Ogden v. Ford

176 P. 165 | Cal. | 1918

In this action plaintiff obtained judgment against Benjamin F. Ford and Frank J. Becker as guarantors of a promissory note made and delivered to him by Russell T. and George M. Brigggs.

From this judgment and an order of court denying their motion for a new trial the defendants, Becker and Ford, have appealed.

As a defense to recovery on the note, defendants alleged that the consideration thereof was an agreement on the part of plaintiff that he would dismiss, or cause to be dismissed, a certain criminal proceeding then pending in the superior court against Russell T. and George M. Briggs, and against *244 whom he had sworn to a complaint charging them with embezzlement. Such agreement, if made as alleged, would, of course, render the note void. (Keating v. Morrissey, 6 Cal.App. 169, [91 P. 677]; Thom v. Stewart, 162 Cal. 415, [122 P. 1069].) As to this issue, however, the court found adversely to defendants, and further found that the note with the indorsement of defendants guaranteeing payment thereof was duly made and delivered to plaintiff in satisfaction of a judgment obtained by him against the said Russell T. and George M. Briggs, and in the absence of any agreement, promise, or understanding on his part, express or implied, to dismiss the criminal action then pending against the said Briggs, or otherwise to refrain from the prosecution thereof.

Appellants' chief claim is that this finding is not supported by the evidence.

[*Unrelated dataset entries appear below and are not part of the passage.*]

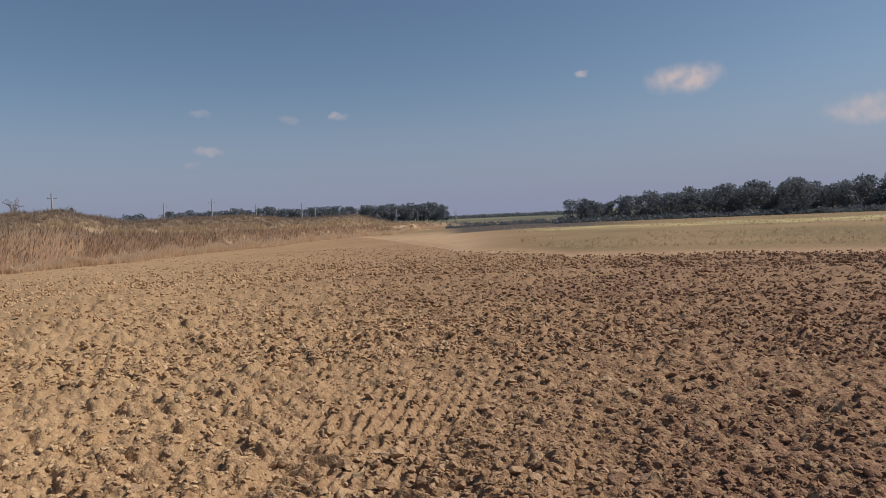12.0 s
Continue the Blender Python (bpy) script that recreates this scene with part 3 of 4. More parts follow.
scatter_clods("clods_far", x, y, .07 + .12 * rng.random(len(x)), 1, "far brown clods across the dug floor", 51)
n = 1500
x, y = polar_xy(np.where(rng.random(n) < .6, rng.uniform(-180, -44, n), rng.uniform(120, 180, n)), rng.uniform(3, 26, n))
scatter_clods("clods_behind", x, y, .03 + .07 * rng.random(n) ** 2, 1, "tan clay clods on the dug floor", 131)
# spoil spilled along the brow of the cut
n = 36000
d = 1 / rng.uniform(1 / 75, 1 / 4.6, n)
brow = np.interp(d, [0, 5, 7.6, 11, 20, 46, 69, 84], [56, 55.2, 54.7, 54.4, 53.2, 50.1, 44.2, 37.5])
th = brow + np.abs(rng.normal(0, 6.5, n)) * np.interp(d, [5, 20, 60], [1.4, .55, .25]) + .3
th = np.where(rng.random(n) < .16, brow - rng.random(n) * 4.5, th)
x, y = polar_xy(th, d)
ok = rng.random(n) < .6 + 2.2 * fbm(x * .45, y * .45, 3, 311)
x, y, d = x[ok], y[ok], d[ok]
size = np.clip(.0125 * np.exp(rng.normal(0, .65, len(x))), .006, .08) * np.interp(d, [5, 15, 60], [1, 1.9, 3.6])
big = size > .03 * np.interp(d, [5, 15, 60], [1, 1.9, 3.6])
scatter_clods("spoil_clods", x[big], y[big], size[big], 2, "loose clay spoil along the edge of the cut", 71)
scatter_clods("spoil_crumbs", x[~big], y[~big], size[~big], 1, "fine clay crumbs along the edge of the cut", 91)

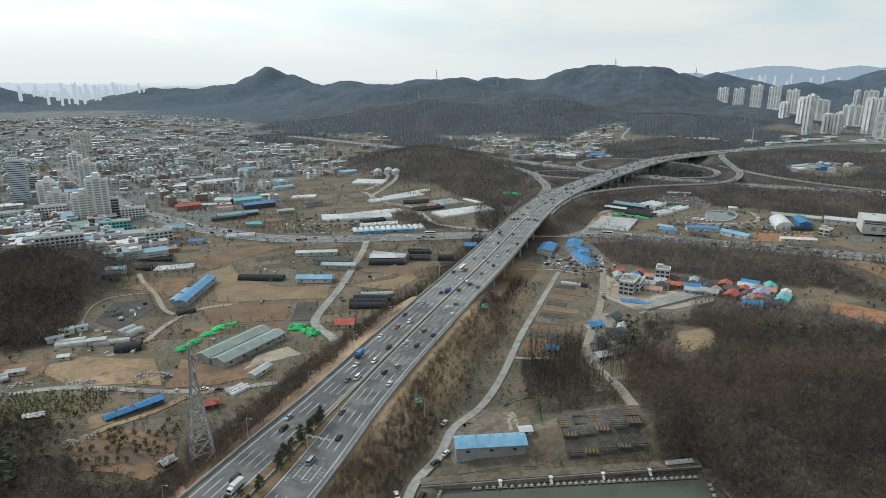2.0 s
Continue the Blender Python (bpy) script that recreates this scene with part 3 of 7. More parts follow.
def ground_material():
    m = material("valley_ground", (0.2, 0.17, 0.12), 0.95, 0.0, 0.1)
    n, l = m.node_tree.nodes, m.node_tree.links
    b = n["Principled BSDF"]
    geo = n.new("ShaderNodeNewGeometry")
    pos = geo.outputs["Position"]

    def tex(kind, scale, **more):
        t = n.new(kind)
        t.inputs["Scale"].default_value = scale
        for key, value in more.items():
            t.inputs[key].default_value = value
        l.new(pos, t.inputs["Vector"])
        return t

    def ramp(src, *stops):
        r = n.new("ShaderNodeValToRGB")
        els = r.color_ramp.elements
        els[0].position, els[0].color = stops[0][0], (*stops[0][1], 1)
        els[1].position, els[1].color = stops[-1][0], (*stops[-1][1], 1)
        for p, c in stops[1:-1]:
            els.new(p).color = (*c, 1)
        l.new(src, r.inputs[0])
        return r.outputs[0]

    def mix(f, a, c, blend="MIX"):
        x = n.new("ShaderNodeMix")
        x.data_type, x.blend_type = "RGBA", blend
        if isinstance(f, float):
            x.inputs["Factor"].default_value = f
        else:
            l.new(f, x.inputs["Factor"])
        l.new(a, x.inputs["A"])
        l.new(c, x.inputs["B"])
        return x.outputs["Result"]

    # fields: long plots side by side, their edges wavering a little
    bend = tex("ShaderNodeTexNoise", 0.012, Detail=3.0)
    push = n.new("ShaderNodeVectorMath")
    push.operation = "MULTIPLY_ADD"
    push.inputs[1].default_value = (34.0, 34.0, 0.0)
    l.new(bend.outputs["Color"], push.inputs[0])
    l.new(pos, push.inputs[2])

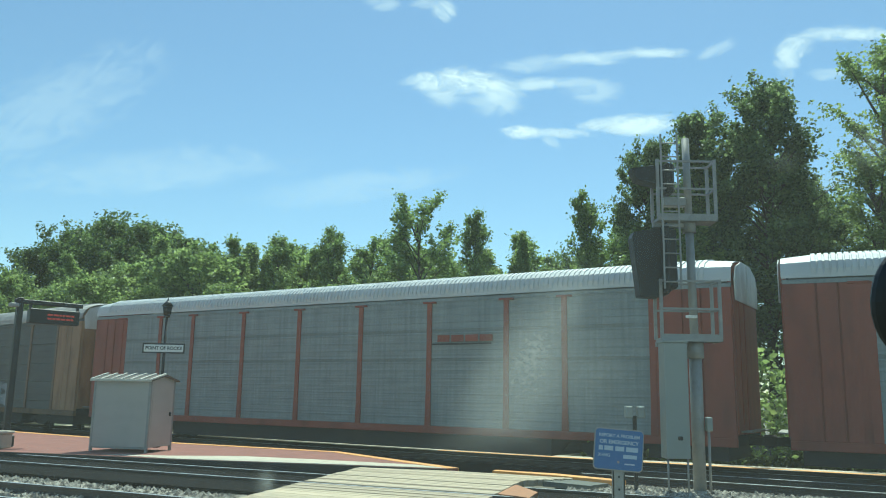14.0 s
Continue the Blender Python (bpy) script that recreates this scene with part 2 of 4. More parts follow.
def thing(name, m, label, category, group="", kind=""):
    e = new(name)
    e.empty_display_size = 0.3
    e.matrix_world = m
    return tagged(e, label, category, group, kind)


def lettering(text, size, material, parent, m, name="lettering"):
    c = bpy.data.curves.new(name, "FONT")
    c.body, c.size, c.align_x, c.align_y, c.extrude = text, size, "CENTER", "CENTER", 0.001
    c.offset = size * 0.03
    c.materials.append(material)
    o = new(name, c)
    o.parent = parent
    o.matrix_local = m
    return o


# ---- the ground and the far curved track ----
def sheet(name, pts, z, material, label="", kind="structure", thick=0.0, parent=None, edge=None):
    bm = B()
    prism(bm, pts, "z", z - max(thick, 0.02), z)
    return part(name, fixed(bm), material, parent, label, kind)


gb = B()
gv = [gb.verts.new((x, y, -0.45)) for x, y in ((-2500, -2500), (2500, -2500), (2500, 2500), (-2500, 2500))]
gb.faces.new(gv)
tagged(part("ground", gb, M["soil"]), "dry gravelly ground with sparse grass", "ground", kind="structure")

PHI, CURVE, DIST = -0.54391, 0.00433, 28.842
RAIL_Z = -0.15


def arc(s, off=0.0):
    a = PHI + CURVE * s
    x = (math.sin(a) - math.sin(PHI)) / CURVE
    y = DIST - (math.cos(a) - math.cos(PHI)) / CURVE
    return Vector((x - math.sin(a) * off, y + math.cos(a) * off)), a


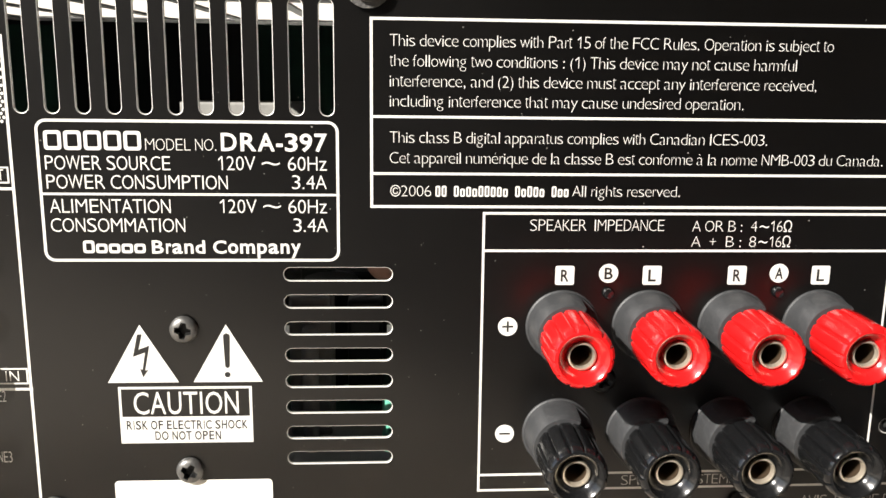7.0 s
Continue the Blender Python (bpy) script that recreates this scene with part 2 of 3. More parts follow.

The record discloses no ground for such contention. As appears therefrom, the note, payment of which was guaranteed by appellants, was given in satisfaction of a judgment obtained by plaintiff against the Briggses for money of his which they had wrongfully appropriated. Assuming that both they and appellants believed, as the evidence tended to prove, that defendants in the criminal action would fare better if they reimbursed plaintiff for the loss incurred by reason of their offense, their act in so doing was not due to any agreement or promise on his part not to prosecute them. Indeed, the control of the prosecution was in the hands of the district attorney, who says that upon learning that Briggs had satisfied the judgment, he dismissed the prosecution, for the reason that in such cases it was extremely difficult to secure a conviction where the civil liability had been settled. True, he further stated that plaintiff said he did not wish to prosecute them and gave expression to language indicating his desire to have the action dismissed, as to which, however, whether to the district attorney or to others, both plaintiff and his attorney, Freeman, denied the making thereof. Other than this conflicting testimony, no evidence was adduced on behalf of defendants tending to show that plaintiff ever at any time agreed to cause the criminal action against Briggs to be dismissed in consideration of the giving of the note guaranteed by them. While it is, no doubt, true that defendants and Briggs hoped that by giving the note in satisfaction of the civil liability the latter, as they did, would escape prosecution, none of them testified *245 to any act or word of plaintiff which could be interpreted as an agreement on his part to aid in such escape, and the evidence given on behalf of plaintiff shows the nonexistence of such fact.

There is nothing in the record disclosing error on the part of the court in sustaining objections to questions asked on cross-examination of the witnesses, Maud S. and Russell T. Briggs, as to conversations had by them with defendants as to the purpose for which the note was to be given. Plaintiff was not present and had no part in these conversations. Moreover, since there had been no examination in chief upon the subject of the interrogation, such fact alone was sufficient reason for the ruling.

The judgment and order are affirmed.

Richards, J., pro tem., and Sloss, J., concurred.